Russian explorer urges Harper, Putin to meet at North Pole
Russia’s most celebrated polar explorer, Artur Chilingarov, wants Russian President Vladimir Putin and Canadian Prime Minister Stephen Harper to meet at the North Pole.
“I have mentioned this to President Putin and I will mention it again,” the limber, heavily bearded Hero of Russia and Hero of the Soviet Union said during an interview conducted this week in an office crammed with memorabilia from his many expeditions to the two poles.
“Let’s do it. It would be a symbol of Russian-Canadian friendship in the north.”
Canadians may remember Chilingarov as the explorer who in 2007 planted a titanium replica of the Russian flag at the bottom of the ocean — at the top of the world.

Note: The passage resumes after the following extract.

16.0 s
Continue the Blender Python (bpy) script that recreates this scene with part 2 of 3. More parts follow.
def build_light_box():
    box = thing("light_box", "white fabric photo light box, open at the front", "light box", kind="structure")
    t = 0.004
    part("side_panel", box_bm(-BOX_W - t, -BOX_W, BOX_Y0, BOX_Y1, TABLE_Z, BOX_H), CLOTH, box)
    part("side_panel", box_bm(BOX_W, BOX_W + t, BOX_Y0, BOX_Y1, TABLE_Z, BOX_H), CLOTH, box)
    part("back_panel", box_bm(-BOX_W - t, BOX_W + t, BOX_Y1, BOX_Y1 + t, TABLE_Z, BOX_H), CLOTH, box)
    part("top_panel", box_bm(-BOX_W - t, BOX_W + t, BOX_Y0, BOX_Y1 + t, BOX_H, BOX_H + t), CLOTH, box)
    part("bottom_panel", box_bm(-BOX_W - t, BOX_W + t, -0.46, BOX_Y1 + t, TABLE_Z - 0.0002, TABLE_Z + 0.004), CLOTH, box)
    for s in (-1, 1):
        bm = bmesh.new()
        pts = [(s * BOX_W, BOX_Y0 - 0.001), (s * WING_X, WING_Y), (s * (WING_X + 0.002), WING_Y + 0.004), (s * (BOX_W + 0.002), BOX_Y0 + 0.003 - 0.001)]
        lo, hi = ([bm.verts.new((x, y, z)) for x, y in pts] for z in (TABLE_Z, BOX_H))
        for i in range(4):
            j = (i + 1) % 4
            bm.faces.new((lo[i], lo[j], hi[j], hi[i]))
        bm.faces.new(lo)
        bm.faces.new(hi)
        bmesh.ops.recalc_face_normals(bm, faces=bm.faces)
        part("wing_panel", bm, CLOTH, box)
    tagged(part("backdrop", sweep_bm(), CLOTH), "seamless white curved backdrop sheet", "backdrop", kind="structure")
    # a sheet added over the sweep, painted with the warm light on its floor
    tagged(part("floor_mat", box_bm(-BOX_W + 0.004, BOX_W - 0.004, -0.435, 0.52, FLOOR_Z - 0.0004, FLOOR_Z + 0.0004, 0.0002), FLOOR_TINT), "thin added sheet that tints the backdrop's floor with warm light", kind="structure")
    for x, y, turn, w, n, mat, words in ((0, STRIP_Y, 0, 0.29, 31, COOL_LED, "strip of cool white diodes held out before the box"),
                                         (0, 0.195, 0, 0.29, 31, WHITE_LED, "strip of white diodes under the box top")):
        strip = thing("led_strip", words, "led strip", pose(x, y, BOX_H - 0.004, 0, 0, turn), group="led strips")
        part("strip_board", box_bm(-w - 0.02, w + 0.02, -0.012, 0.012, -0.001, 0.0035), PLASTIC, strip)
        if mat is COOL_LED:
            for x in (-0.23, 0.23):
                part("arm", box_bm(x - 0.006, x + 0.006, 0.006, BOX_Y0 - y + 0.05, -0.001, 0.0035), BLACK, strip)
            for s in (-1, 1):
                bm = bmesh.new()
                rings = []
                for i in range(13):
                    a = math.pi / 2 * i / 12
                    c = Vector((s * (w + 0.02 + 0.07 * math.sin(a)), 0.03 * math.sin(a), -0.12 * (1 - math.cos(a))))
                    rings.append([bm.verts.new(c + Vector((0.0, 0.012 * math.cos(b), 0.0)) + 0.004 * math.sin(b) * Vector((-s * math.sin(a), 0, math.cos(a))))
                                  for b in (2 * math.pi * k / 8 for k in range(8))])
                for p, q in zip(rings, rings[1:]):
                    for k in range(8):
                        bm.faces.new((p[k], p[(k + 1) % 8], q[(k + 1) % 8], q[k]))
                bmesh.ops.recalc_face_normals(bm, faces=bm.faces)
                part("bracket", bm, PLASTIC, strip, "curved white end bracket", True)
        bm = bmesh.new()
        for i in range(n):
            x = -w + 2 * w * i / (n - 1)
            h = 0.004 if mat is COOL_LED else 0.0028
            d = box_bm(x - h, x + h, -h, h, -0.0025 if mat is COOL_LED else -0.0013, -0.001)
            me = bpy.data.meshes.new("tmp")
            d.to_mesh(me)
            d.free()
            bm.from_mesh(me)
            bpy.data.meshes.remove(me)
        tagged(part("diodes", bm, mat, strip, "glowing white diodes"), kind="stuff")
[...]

It was a dramatic act that caused shock and anger in Ottawa and other northern capitals.
Canadian officials such as thenforeign minister Peter MacKay had taken deep offence at his dramatic underwater showmanship in one of two small Mir deep sea mini-submarines, “This isn’t the 15th century,” MacKay told CTV at the time. “You can’t go around the world and just plant flags and say, ‘We’re claiming this territory.’ ”

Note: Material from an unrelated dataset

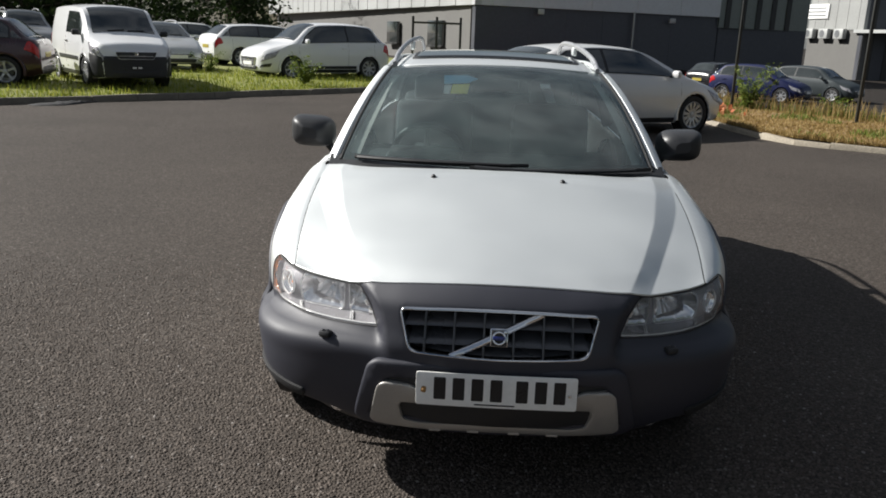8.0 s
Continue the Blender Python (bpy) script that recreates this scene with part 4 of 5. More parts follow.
    part("dashboard", *merged(block(0, 1.62, .875, 1.36, .72, .14, .05, Matrix.Rotation(radians(4), 4, "X")), block(-.36, 1.82, .945, .40, .22, .10, .04)), PLASTIC, car, "dark dashboard")
    sw = Matrix.Translation((-.36, 2.02, .935)) @ Matrix.Rotation(radians(-62), 4, "X")
    sv, sf = lathe([(.185 + .016 * math.cos(a), .016 * math.sin(a)) for a in [2 * math.pi * k / 10 for k in range(10)]], 36, "z", (0, 0, 0), True)
    stw = part("steering_wheel", [sw @ Vector(p) for p in sv], sf, PLASTIC, car)
    hv, hf = merged(block(0, 0, 0, .15, .13, .05, .03), block(.11, 0, 0, .12, .03, .02, .008), block(-.11, 0, 0, .12, .03, .02, .008), block(0, -.11, 0, .03, .12, .02, .008))
    part("wheel_hub", [sw @ Vector(p) for p in hv], hf, PLASTIC, stw)
    part("rear_bench", *merged(block(0, 3.20, .62, 1.25, .50, .18, .05), block(0, 3.50, .90, 1.25, .13, .55, .05, Matrix.Rotation(radians(-16), 4, "X"))), SEAT, car)
    for x in (-.42, 0, .42):
        part("headrest", *block(x, 3.60, 1.22, .24, .09, .14, .04), SEAT, car)
    part("cabin_floor", *block(0, 2.9, .40, 1.5, 3.2, .06, .02), PLASTIC, car)
    # roof, sunroof, tail
    rl = [Vector((a, 2.172)) for a in [-1 + i / 10 for i in range(21)]] + [Vector((1, 4.42)), Vector((-1, 4.42))]
    panel("roof", rl, roof, SILVER, car, "silver roof with dark glass sunroof", step=.09, depth=.03, rnd=.003)
    panel("sunroof", rounded([(-.78, 2.46), (.78, 2.46), (.78, 3.0), (-.78, 3.0)], .05), roof, DARKGLASS, car, "dark glass sunroof", step=.09, depth=.01, rnd=.004, off=-.012)
    panel("sunroof_frame", rounded([(-.82, 2.42), (.82, 2.42), (.82, 3.45), (-.82, 3.45)], .05), roof, PLASTIC, car, step=.09, holes=[rounded([(-.775, 2.465), (.775, 2.465), (.775, 2.995), (-.775, 2.995)], .05)], depth=.01, rnd=.003, off=-.005)
    tg = panel("tailgate", rounded([(-.74, .64), (.74, .64), (.76, 1.02), (.74, 1.40), (-.74, 1.40), (-.76, 1.02)], .04), tail, SILVER, car, "silver tailgate", step=.06, holes=[rounded([(-.60, 1.05), (.60, 1.05), (.60, 1.36), (-.60, 1.36)], .04)], depth=.03, rnd=.004)
    panel("rear_window", rounded([(-.61, 1.04), (.61, 1.04), (.61, 1.37), (-.61, 1.37)], .04), tail, DARKGLASS, tg, step=.08, depth=.006, rnd=0, off=.006)
    panel("rear_bumper", rounded([(-.80, .28), (.80, .28), (.80, .63), (-.80, .63)], .03), tail, TRIM, car, "dark grey rear bumper", step=.08, depth=.03, rnd=.01, off=-.03)
    part("underbody", *merged(block(0, 2.45, .30, 1.30, 4.0, .14, .05), block(0, .62, .42, 1.0, .9, .36, .05), block(0, 4.3, .40, 1.3, .5, .3, .05)), PLASTIC, car, "black underbody")
    part("engine_cover", *merged(block(0, .75, .72, .95, .7, .12, .05), block(0, .36, .60, .80, .10, .24, .02)), PLASTIC, car)
    return car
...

Told that some Canadians still vilified him, Chilingarov, who is a member of the Russian Federation Council, responded with a profound belly laugh.
“I don’t know why Canadians took this so painfully,” he said. “The North Pole is a fixed place and it is for everyone.”
Chilingarov, Putin’s special envoy for international co-operation in the Arctic and Antarctic professed to be by turns mystified and amused by the fury overseas to a mission, which received intense, hugely positive media coverage in Russia.
“To be sure, I am a Russian patriot and a celebrated person here, but I was the head of the CanadaU.S.S.R. Friendship Society in Soviet times and I have lots of friends in Canada,” the 72-year-old oceanographer said.
Other Canadians he counted as friends, he said, included Titanic film director James Cameron. They shared an enthusiasm for deepsea exploration in mini-subs such as the two vessels that took Chilingarov and five other Russians to the seabed at the North Pole.
Back in 2007, the BBC quoted Chilingarov as saying, “The Arctic is Russian. We must prove the North Pole is an extension of the Russian land mass.”
As to which country owned the great northern ocean, he took a less belligerent position on the issue, as has Putin since 2010.
“There are some forces here would consider that it is all ours,” he said. “But I think that it is up to the (United Nations) to make decisions about who owns the Arctic shelves” based on scientific evidence about how continental shelves were connected to land masses.
Despite some foreigners and Russians having derided what he did five years ago as a publicity caper, Chilingarov said others “thanked me because our expedition to the North Pole had been an impetus for international research in the Arctic.”
With a twinkle in his eye, Chilingarov said that instead of criticizing him, Canada should “give me an award” for the attention he had brought to Arctic research and because of his long-standing efforts to improve ties between Canada and Russia.